Some cheered the devastation. George Monbiot, a particularly noxious climate writer for The Guardian, implied Houston deserved what it got:
The storm ripped through the oil fields, forcing rigs and refineries to shut down, including those owned by some of the 25 companies that have produced more than half the greenhouse gas emissions humans have released since the start of the Industrial Revolution. Hurricane Harvey has devastated a place in which climate breakdown is generated, and in which the policies that prevent it from being addressed are formulated.
Cenk Uyger, co-host of a YouTube news roundtable called “The Young Turks” (he’s not so young, as it happens), best represented the unintellectual and unscientific view of the climate cult when he said this on Monday:
So, if you’re one of those snowflakes who is going to get triggered when I say this has to do with climate change, go ahead and cry right now. If you’re gonna say it’s too say it’s too soon, I’m gonna say it’s too late. It’s not too soon to talk about climate change, we should have talked about it a long time ago so these storms wouldn’t be this severe. If you are a knucklehead who doesn’t understand science, and you say, oh well we used to have storms like this before, that doesn’t answer anything.
Alrighty, then. After we clear away the bluster, blame, and political posturing, what does the science say? Despite warnings after Hurricane Katrina that huge storms would increase in the near future, it has been 12 years since a major hurricane hit the U.S. mainland, and Harvey is only the fourth Category 4 or 5 hurricane since 1970. Between 1929 and 1969, the United States suffered through 14 storms of that magnitude.

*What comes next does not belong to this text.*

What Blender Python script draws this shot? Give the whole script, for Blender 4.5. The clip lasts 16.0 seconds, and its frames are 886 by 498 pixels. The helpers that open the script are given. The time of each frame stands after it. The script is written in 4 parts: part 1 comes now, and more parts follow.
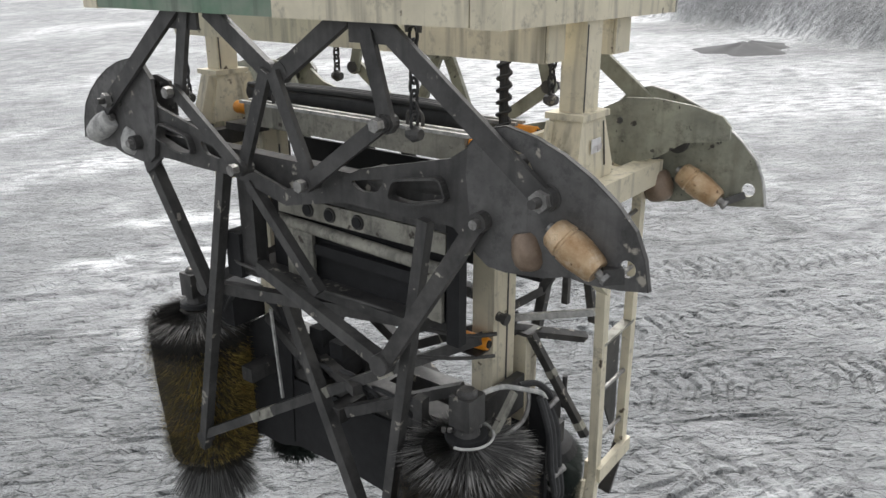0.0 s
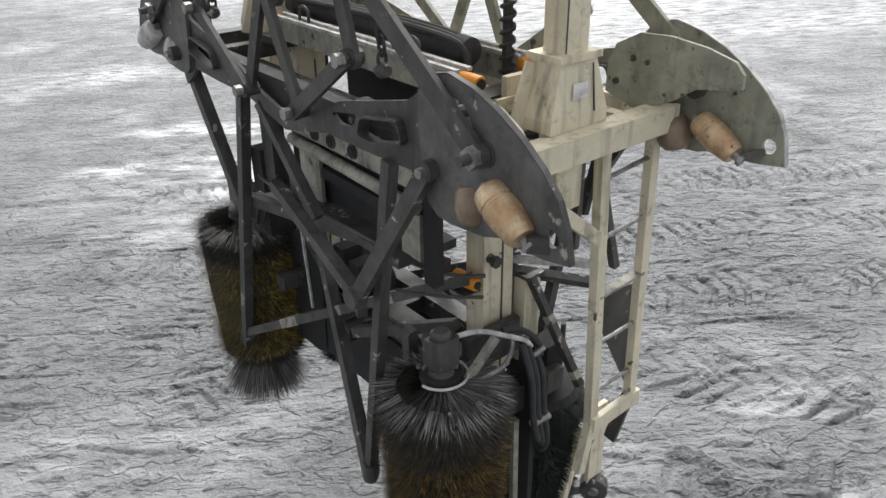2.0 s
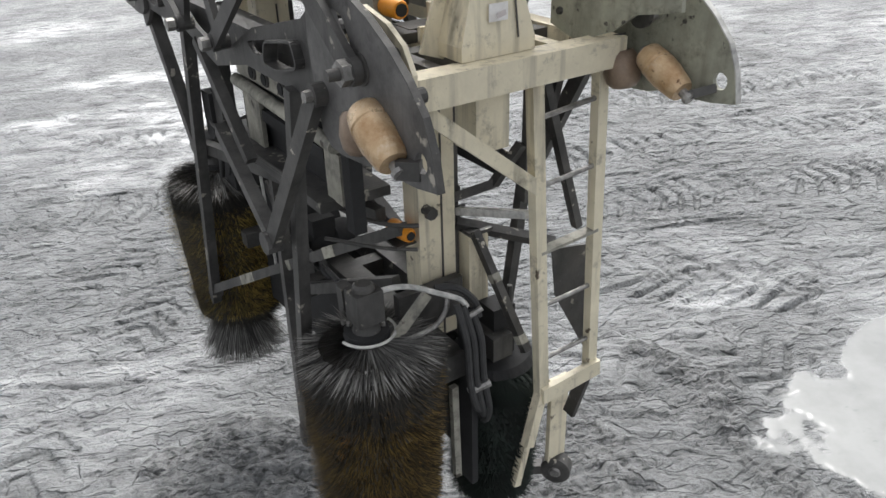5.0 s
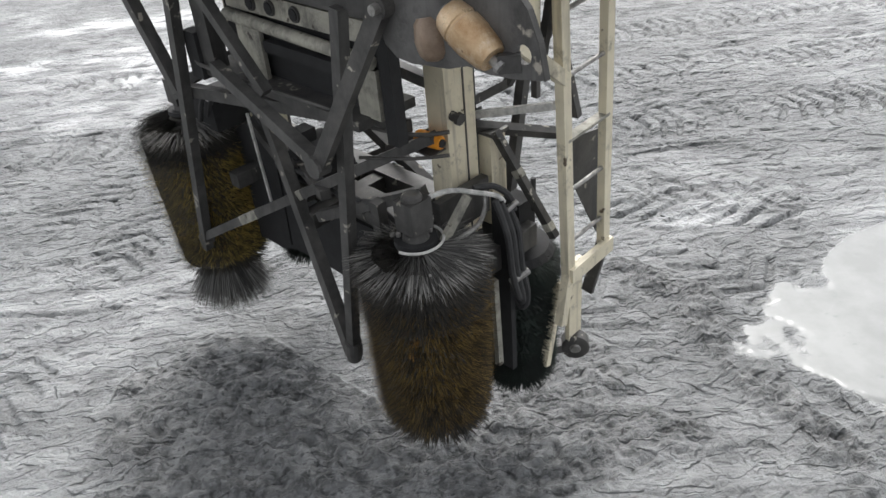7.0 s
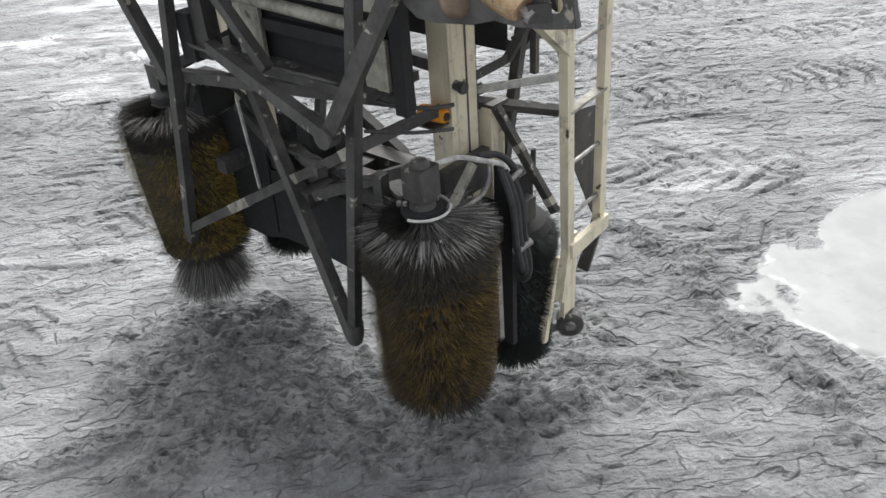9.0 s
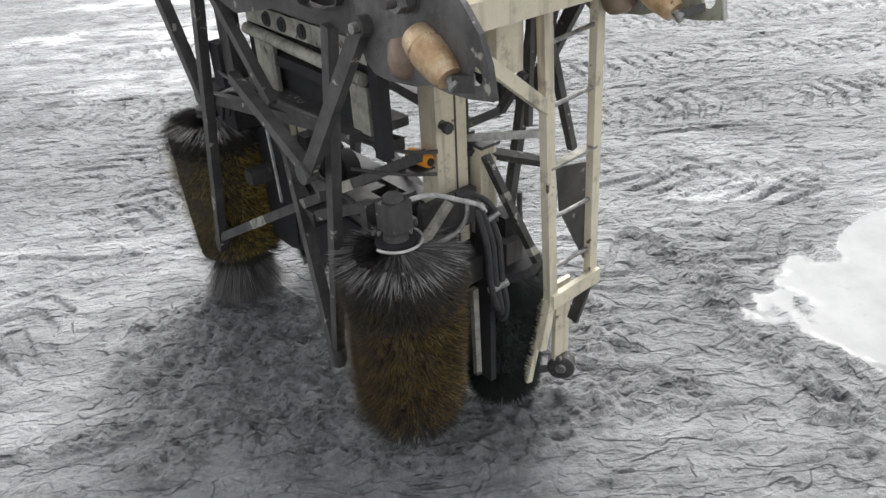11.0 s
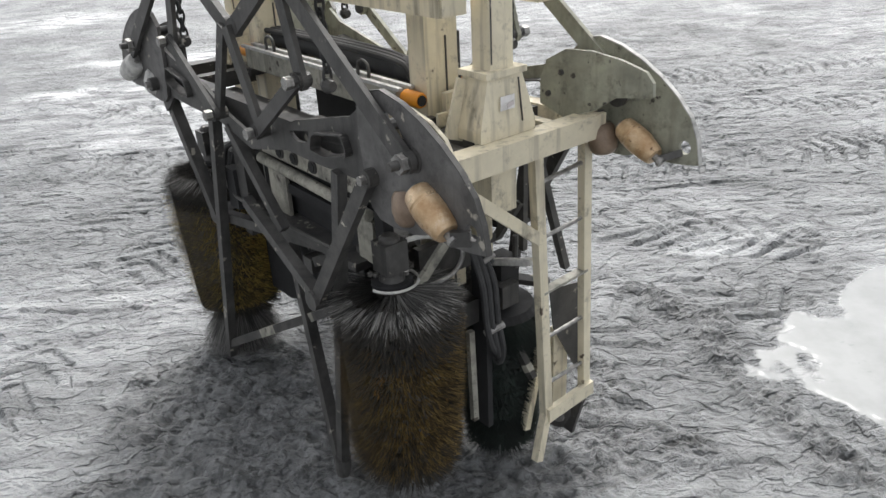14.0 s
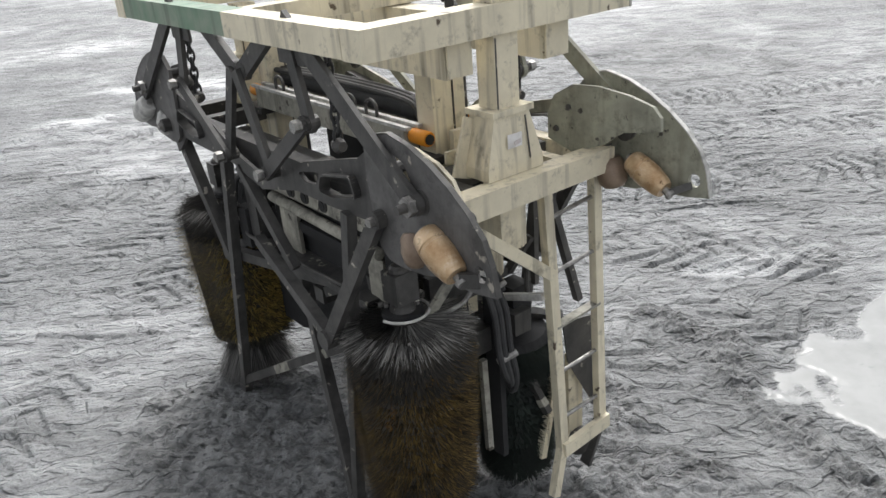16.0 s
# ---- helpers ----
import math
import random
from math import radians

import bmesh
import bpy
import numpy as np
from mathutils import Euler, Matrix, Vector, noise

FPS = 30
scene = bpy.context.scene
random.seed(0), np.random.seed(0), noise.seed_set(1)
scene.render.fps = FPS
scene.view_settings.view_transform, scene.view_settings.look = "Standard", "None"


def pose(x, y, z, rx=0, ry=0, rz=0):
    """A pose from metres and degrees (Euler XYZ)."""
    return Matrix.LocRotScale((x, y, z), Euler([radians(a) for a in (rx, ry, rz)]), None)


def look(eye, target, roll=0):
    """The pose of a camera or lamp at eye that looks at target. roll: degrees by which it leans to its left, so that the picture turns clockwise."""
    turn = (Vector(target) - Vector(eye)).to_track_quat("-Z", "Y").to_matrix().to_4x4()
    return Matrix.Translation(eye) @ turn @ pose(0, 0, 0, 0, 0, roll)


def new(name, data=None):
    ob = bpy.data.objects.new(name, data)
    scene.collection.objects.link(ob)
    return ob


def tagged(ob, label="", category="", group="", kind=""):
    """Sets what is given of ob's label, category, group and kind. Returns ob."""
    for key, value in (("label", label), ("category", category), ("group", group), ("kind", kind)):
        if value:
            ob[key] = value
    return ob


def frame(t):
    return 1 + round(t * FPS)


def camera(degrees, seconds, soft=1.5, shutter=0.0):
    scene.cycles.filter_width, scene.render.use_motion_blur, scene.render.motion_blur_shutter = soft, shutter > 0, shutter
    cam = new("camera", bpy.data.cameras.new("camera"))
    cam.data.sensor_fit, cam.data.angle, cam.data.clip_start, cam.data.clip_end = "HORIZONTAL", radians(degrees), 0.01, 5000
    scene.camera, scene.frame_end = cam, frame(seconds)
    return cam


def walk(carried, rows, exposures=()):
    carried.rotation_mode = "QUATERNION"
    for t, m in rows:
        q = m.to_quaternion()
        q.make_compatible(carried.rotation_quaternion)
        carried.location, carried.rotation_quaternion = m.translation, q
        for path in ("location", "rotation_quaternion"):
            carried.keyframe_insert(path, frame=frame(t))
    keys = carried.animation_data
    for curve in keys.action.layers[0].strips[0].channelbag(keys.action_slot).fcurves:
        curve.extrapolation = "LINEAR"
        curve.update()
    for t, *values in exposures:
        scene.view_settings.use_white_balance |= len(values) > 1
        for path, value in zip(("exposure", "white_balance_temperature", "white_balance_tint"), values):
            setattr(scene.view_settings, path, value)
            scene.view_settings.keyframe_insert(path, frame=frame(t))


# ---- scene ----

Roger Pielke, Jr. is a leading expert on extreme weather; he has been personally and professionally attacked by climate alarmists for his scientific evidence debunking the false claim that climate change causes more extreme weather events such as hurricanes. “Scientific assessments, including those of the Intergovernmental Panel on Climate Change and the U.S. government’s latest National Climate Assessment, indicate no long-term increases in the frequency or strength of hurricanes in the U.S. Neither has there been an increase in floods, droughts, and tornadoes, though heat waves and heavy precipitation have become more common,” Pielke wrote in Friday’s Wall Street Journal.
He denounced those politicizing Harvey, noting “without data to support their wilder claims, climate partisans have now resorted to shouting that every extreme weather event was somehow ‘made worse’ by the emission of greenhouse gases.” Pielke suggests a better solution is to focus on preparing for weather catastrophes rather than assigning blame.
But alas, laying blame is what liberals and Democratic politicians do best. Rather than make a compelling case based on science or evidence, they exploit tragedy to advance their agenda, which has less to do with science and everything to do with control. Whether it’s a massive storm, violence in an American college town, or a mass shooting, these folks only know how to reflexively respond with emotion. A destructive deluge in America’s fourth largest city is no exception.